延喜式神名帳の「伊賀国阿拝郡 小宮神社」は当社に比定されています。
ただし、度会延経の『神名帳考証』では、同じやはり延喜式神名帳にみえる「伊賀国阿拝郡 穴石神社」にあてる説がとなえられています。
また当社は伊賀国二宮とされます。
『日本歴史地名大系』によれば「中世以来、当社は諏訪信仰の宮として一宮敢国神社に対し二宮と称され」とありますが、Wikipediaの伊賀国の項では「中世に小宮神社が二宮を称した記録はなく、近世以後の比定」とあり、当社が二宮を称し始めた時期は不明。江戸時代前期の『伊水温故』に「號二宮」とあるので、その頃には二宮の称はあったのでしょう。
「正一位諏訪大明神造」の表記がある棟札あり。慶安2年(1649)のもの。また、藤原末期から鎌倉期の神鏡が蔵されているそうです。
明治4年村社列格。
社名の由来について、祭神呉服比売命に因み、「麻績(おみ)」から来たものとする説、敢国神社を大宮というのに対し、当社を小宮と称したとする説があります。いずれも根拠は希薄のようです。
当社の祭神については諸書まちまちです。とりあえず列記。
- 園韓神 『惣国風土記』
- 服部氏の祖神酒君 『伊水温故』等
- 諏訪大明神 『三国地誌』
- 天御桙命 『特選神名牒』
他に『延長風土記』は服部氏の祖先が小宮大明神と狭伯大明神を祭ったとします。
『三国地誌』は、俗伝として諏訪大明神が小宮神、牛頭天王が狭伯神だという話を載せます。
なお当社が諏訪信仰に転じたのは、中世、敢国神社に諏訪信仰が入った頃のようです。
『特選神名牒』の挙げる天御桙命は、『新撰姓氏録』の「服部連。天御中主十世孫天御桙命也」から。
平城京出土木簡の一つに「伊賀国安拝郡服織郷俵」とあり、養蚕・機織の技術を持つ集団が当地に居住していたと思われます。
服部氏はこのあたりが発祥で、元は土豪で当社の神官も務めていたと言われます。
服部氏の系譜は諸説あり、その中には秦氏説もあります。酒君を祭神とする説はこれに基づくのではないかと思います。
現在の祭神は呉服比売命。
御朱印
御朱印はあります。
「伊賀忍者回廊」という御朱印めぐり企画専用ので、セルフ式です。
企画が恒久的なものかどうかは不明。
アクセス
伊賀上野城のある上野公園の北東1.5kmほどの場所です。
名阪国道の上野ICを降りて北へ、西大手交差点(位置)を東へ、農人町交差点(位置)を北へ、と走れば行けます。
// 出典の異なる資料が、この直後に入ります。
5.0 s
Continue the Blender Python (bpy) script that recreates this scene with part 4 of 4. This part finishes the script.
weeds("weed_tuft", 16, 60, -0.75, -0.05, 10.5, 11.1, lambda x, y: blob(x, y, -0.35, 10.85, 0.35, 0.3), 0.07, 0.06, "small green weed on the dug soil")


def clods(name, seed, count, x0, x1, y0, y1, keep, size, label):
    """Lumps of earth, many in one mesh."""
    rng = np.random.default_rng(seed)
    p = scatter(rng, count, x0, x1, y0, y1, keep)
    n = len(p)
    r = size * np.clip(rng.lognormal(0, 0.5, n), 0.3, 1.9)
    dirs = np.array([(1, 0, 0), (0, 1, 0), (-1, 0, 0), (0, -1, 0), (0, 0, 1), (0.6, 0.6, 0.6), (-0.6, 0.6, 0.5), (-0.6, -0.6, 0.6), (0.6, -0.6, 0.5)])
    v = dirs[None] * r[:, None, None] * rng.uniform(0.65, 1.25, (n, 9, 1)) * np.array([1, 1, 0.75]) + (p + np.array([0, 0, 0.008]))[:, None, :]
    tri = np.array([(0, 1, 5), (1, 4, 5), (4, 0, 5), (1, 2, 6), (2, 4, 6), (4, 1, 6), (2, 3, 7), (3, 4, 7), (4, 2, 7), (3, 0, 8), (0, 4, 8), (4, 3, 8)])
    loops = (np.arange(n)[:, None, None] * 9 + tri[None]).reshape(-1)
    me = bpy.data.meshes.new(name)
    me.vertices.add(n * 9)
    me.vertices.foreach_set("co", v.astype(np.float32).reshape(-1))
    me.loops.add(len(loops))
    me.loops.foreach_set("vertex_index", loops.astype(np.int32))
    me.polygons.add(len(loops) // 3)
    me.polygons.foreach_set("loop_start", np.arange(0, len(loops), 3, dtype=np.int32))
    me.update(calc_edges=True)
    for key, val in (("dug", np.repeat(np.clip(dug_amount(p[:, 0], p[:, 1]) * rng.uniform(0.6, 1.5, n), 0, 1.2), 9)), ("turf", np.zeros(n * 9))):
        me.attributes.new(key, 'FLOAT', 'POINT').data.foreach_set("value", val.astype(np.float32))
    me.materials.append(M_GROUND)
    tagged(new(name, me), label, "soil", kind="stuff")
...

駐車場はありません。前の道は一応国道、裏手の道は狭い…と路肩に停めるのも難しいです。
神社概要
社名 | 小宮神社(おみやじんじゃ) | |
---|---|---|
通称 | – | |
旧称 | 二の宮 | |
住所 | 三重県伊賀市服部町1158 | |
祭神 | 呉服比売命 | 現祭神 |
園韓神 | 『惣国風土記』 | |
服部氏の祖神酒君 | 『伊水温故』他 | |
諏訪大明神 | 『三国地誌』 | |
天御桙命 | 『特選神名牒』 | |
配祀 | 健御名方命 大山祇命 健速須佐之男命 | |
社格等 | 式内社 伊賀国阿拝郡 小宮神社 式内社 伊賀国阿拝郡 穴石神社 伊賀国二宮 旧村社 | |
札所等 | 伊賀忍者回廊第六番 | |
御朱印 | あり(伊賀忍者回廊) | |
御朱印帳 | – | |
駐車場 | なし | |
公式Webサイト | – | |
備考 | – |
参考文献
- 「小宮神社」, 『日本歴史地名大系』(データベース「JapanKnowledge」)
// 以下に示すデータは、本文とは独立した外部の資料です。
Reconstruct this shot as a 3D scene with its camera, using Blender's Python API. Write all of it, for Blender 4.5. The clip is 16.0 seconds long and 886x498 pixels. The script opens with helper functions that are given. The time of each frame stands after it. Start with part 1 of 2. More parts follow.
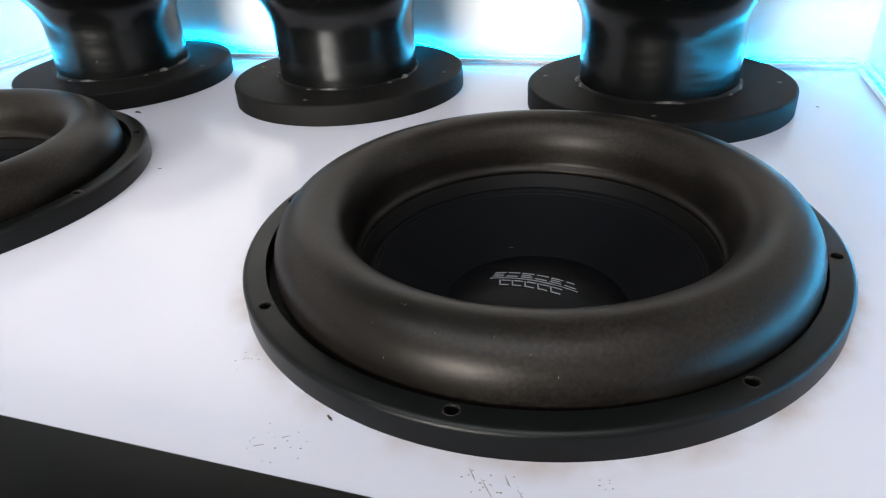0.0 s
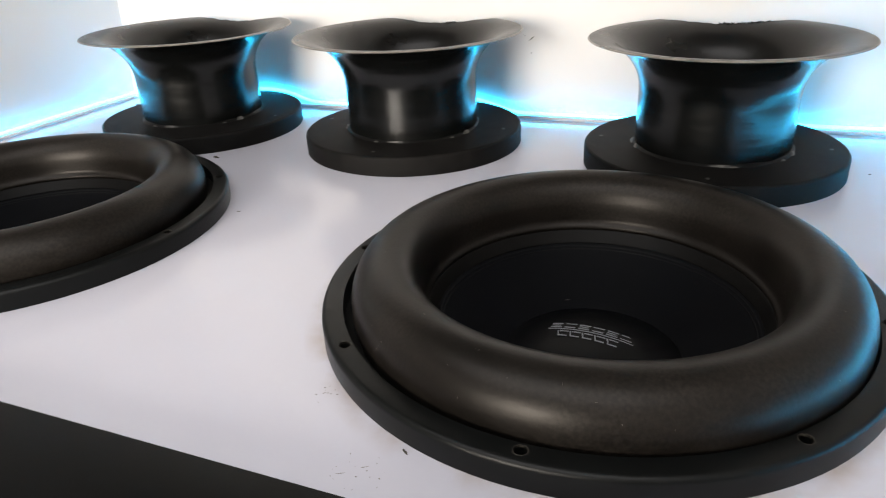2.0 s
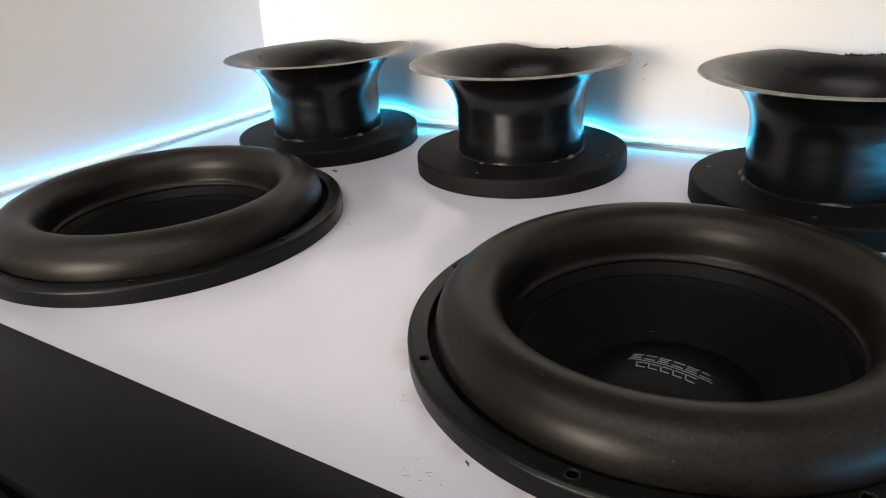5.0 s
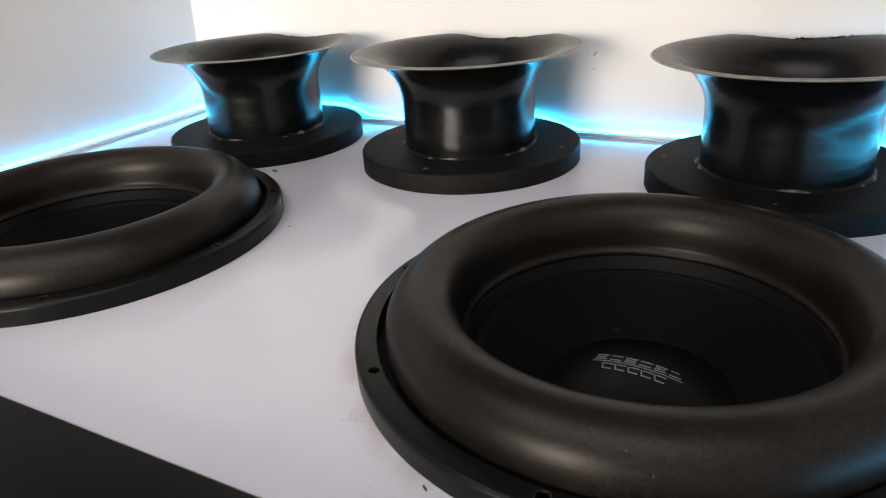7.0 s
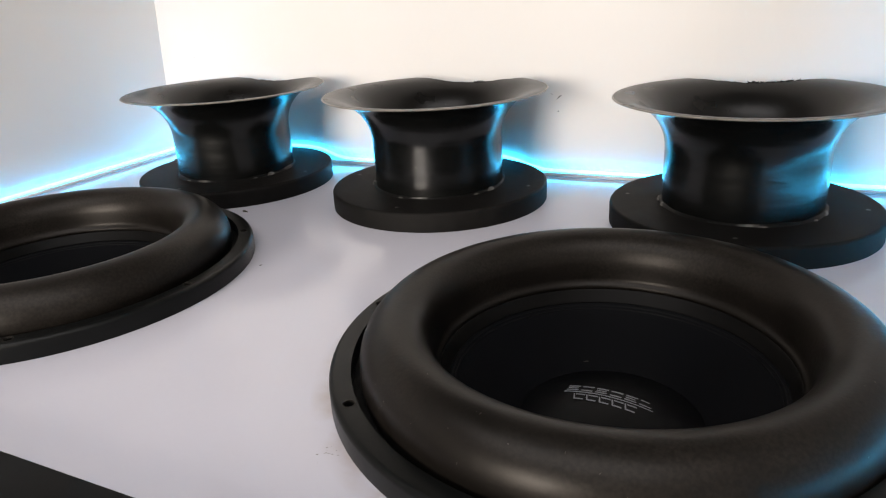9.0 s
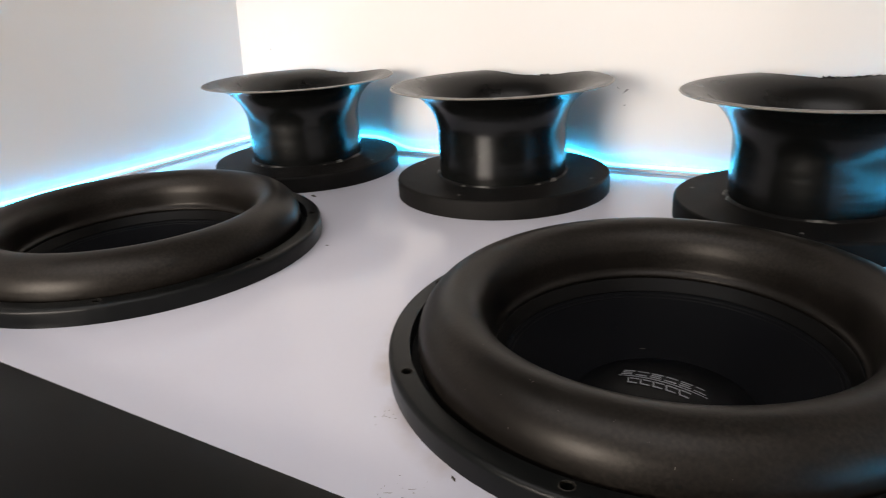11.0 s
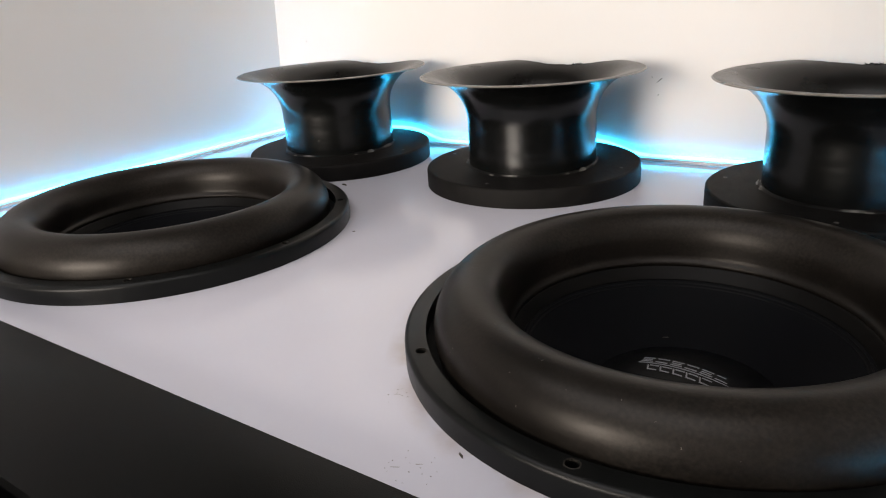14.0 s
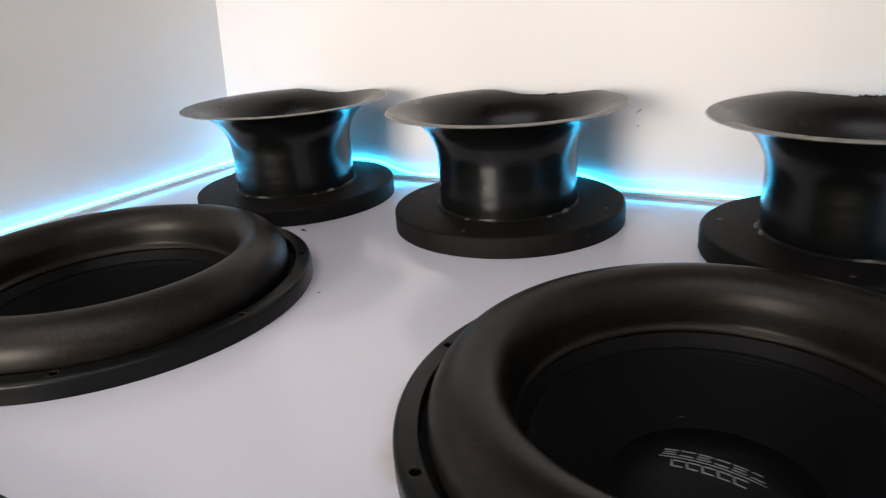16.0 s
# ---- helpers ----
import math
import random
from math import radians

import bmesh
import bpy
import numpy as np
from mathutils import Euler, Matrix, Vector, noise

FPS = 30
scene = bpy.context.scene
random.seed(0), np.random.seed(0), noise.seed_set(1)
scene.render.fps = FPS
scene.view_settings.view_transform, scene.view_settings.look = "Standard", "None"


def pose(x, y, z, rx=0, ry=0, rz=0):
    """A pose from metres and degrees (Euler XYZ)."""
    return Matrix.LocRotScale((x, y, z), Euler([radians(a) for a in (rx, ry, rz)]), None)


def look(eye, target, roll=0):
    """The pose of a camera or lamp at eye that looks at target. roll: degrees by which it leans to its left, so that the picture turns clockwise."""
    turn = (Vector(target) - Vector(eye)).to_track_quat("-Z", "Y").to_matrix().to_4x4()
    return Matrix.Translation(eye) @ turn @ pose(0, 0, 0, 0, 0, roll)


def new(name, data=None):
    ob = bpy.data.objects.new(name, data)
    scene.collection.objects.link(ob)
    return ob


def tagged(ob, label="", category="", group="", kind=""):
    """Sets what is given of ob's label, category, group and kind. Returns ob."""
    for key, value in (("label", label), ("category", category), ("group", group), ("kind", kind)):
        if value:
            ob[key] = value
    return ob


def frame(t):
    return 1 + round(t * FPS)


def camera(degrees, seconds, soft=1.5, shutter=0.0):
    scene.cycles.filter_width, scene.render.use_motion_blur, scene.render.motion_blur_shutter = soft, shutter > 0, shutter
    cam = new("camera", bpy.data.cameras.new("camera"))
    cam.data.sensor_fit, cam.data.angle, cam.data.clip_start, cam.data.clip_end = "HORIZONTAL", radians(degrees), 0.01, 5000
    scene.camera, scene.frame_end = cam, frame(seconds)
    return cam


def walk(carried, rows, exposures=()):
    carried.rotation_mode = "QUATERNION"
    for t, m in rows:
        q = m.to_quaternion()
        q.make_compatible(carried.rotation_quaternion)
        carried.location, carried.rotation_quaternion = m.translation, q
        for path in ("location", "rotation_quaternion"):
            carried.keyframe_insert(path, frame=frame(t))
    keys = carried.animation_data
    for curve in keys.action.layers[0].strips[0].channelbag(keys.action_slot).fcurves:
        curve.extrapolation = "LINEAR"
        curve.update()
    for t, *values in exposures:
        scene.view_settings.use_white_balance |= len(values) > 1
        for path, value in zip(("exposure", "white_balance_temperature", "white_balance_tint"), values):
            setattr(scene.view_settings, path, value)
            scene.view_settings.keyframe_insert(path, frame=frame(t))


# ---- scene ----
cam = camera(65.98, 16.0, soft=1.1, shutter=0.4)
# seconds, place in metres, turn in degrees
PATH = [
    (0.0, 0.0708, -0.4100, 0.2387, 60.120, 3.094, 16.678),
    (0.5, 0.0640, -0.3952, 0.2318, 60.643, 2.811, 13.793),
    (1.0, 0.0663, -0.4067, 0.2412, 63.735, 2.539, 12.657),
    (1.5, 0.0539, -0.4392, 0.2587, 64.064, 2.367, 15.686),
    (2.0, 0.0612, -0.4417, 0.2584, 64.044, 2.489, 20.604),
    (2.5, 0.0732, -0.4379, 0.2585, 64.212, 2.768, 24.563),
    (3.0, 0.0823, -0.4238, 0.2593, 64.149, 2.985, 28.130),
    (3.5, 0.0764, -0.4373, 0.2630, 64.206, 3.151, 30.047),
    (4.0, 0.0988, -0.4517, 0.2857, 65.448, 3.415, 31.226),
    (6.5, 0.0833, -0.4365, 0.2604, 65.608, 3.688, 30.820),
    (7.0, 0.0758, -0.4169, 0.2589, 65.314, 3.513, 26.759),
    (7.5, 0.0559, -0.3882, 0.2551, 65.562, 2.957, 25.384),
    (8.0, 0.0816, -0.4004, 0.2635, 68.449, 3.121, 23.960),
    (10.5, 0.0686, -0.4450, 0.2423, 68.997, 2.680, 24.828),
    (11.0, 0.0862, -0.4455, 0.2467, 69.196, 2.965, 29.564),
    (11.5, 0.0852, -0.4471, 0.2416, 69.324, 3.103, 33.119),
    (12.0, 0.1180, -0.4549, 0.2518, 69.427, 3.413, 34.610),
    (12.5, 0.0809, -0.4476, 0.2284, 69.390, 3.302, 34.932),
    (13.0, 0.0817, -0.4411, 0.2263, 69.309, 3.777, 34.472),
    (13.5, 0.0918, -0.4388, 0.2316, 69.214, 3.680, 33.686),
    (14.0, 0.1024, -0.4416, 0.2358, 69.207, 3.499, 33.030),
    (14.5, 0.1052, -0.4385, 0.2338, 69.221, 3.473, 32.202),
    (15.0, 0.0459, -0.4007, 0.2443, 68.906, 3.490, 31.225),
    (15.5, -0.0064, -0.3542, 0.2370, 69.093, 3.446, 30.104),
    (16.0, 0.0376, -0.3797, 0.2578, 69.535, 3.687, 28.661),
]
walk(cam, [(t, pose(*p)) for t, *p in PATH],
     [(0.0, 0.42, 6350, 7), (0.5, 0.54, 6380, 7), (1.0, 0.60, 6400, 7), (1.5, 0.34, 6450, 7), (2.0, 0.10, 6800, 9), (2.5, 0.06, 6950, 10),
      (3.5, 0.01, 7150, 11), (6.5, -0.15, 6900, 11), (8.0, -0.17, 6850, 11), (11.0, -0.16, 6950, 12), (12.5, -0.16, 7000, 12), (16.0, -0.28, 6800, 12)])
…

- 「小宮神社」, 神社本庁教学研究所研究室編『平成「祭」データ(CD-ROM)』全国神社祭祀祭礼総合調査本庁委員会, 1995
- 式内社研究会編『式内社調査報告 第六巻 東海道1』皇學館大学出版部, 1990
- 谷川健一編『日本の神々 神社と聖地 第六巻 伊勢・志摩・伊賀・紀伊』白水社, 1986
- 三重県神職会編『三重県神社誌 第2』三重県神職会,1922(国会図書館デジタルコレクション 222-229コマ)
コメント
同社の御朱印ですが、本務である敢国神社の神職に尋ねたところ「小宮神社は無人社であり御朱印は存在しません。確かに本務社は当社であるけれど、無い御朱印のために揮毫することはありません。」
と言われたのが3年前。
ところが、朗報と言うか「伊賀忍者回廊 伊賀忍者ゆかりの神社仏閣 ご朱印めぐり」http://www.igaueno.net/?p=5069 なるものが10月1日より始まり、この中に小宮神社も含まれており拝受の可能性が出てきました。押印はセルフのようですが背に腹は代えられないとあっては、このサービスに期待したいです。
>赤城おろしさん
こんにちは。
情報ありがとうございます。
御朱印めぐりの詳細確認しましたが、花垣神社や鸕宮神社も対象のようですね。
次回伊賀に行くときに、確認してみたいと思います。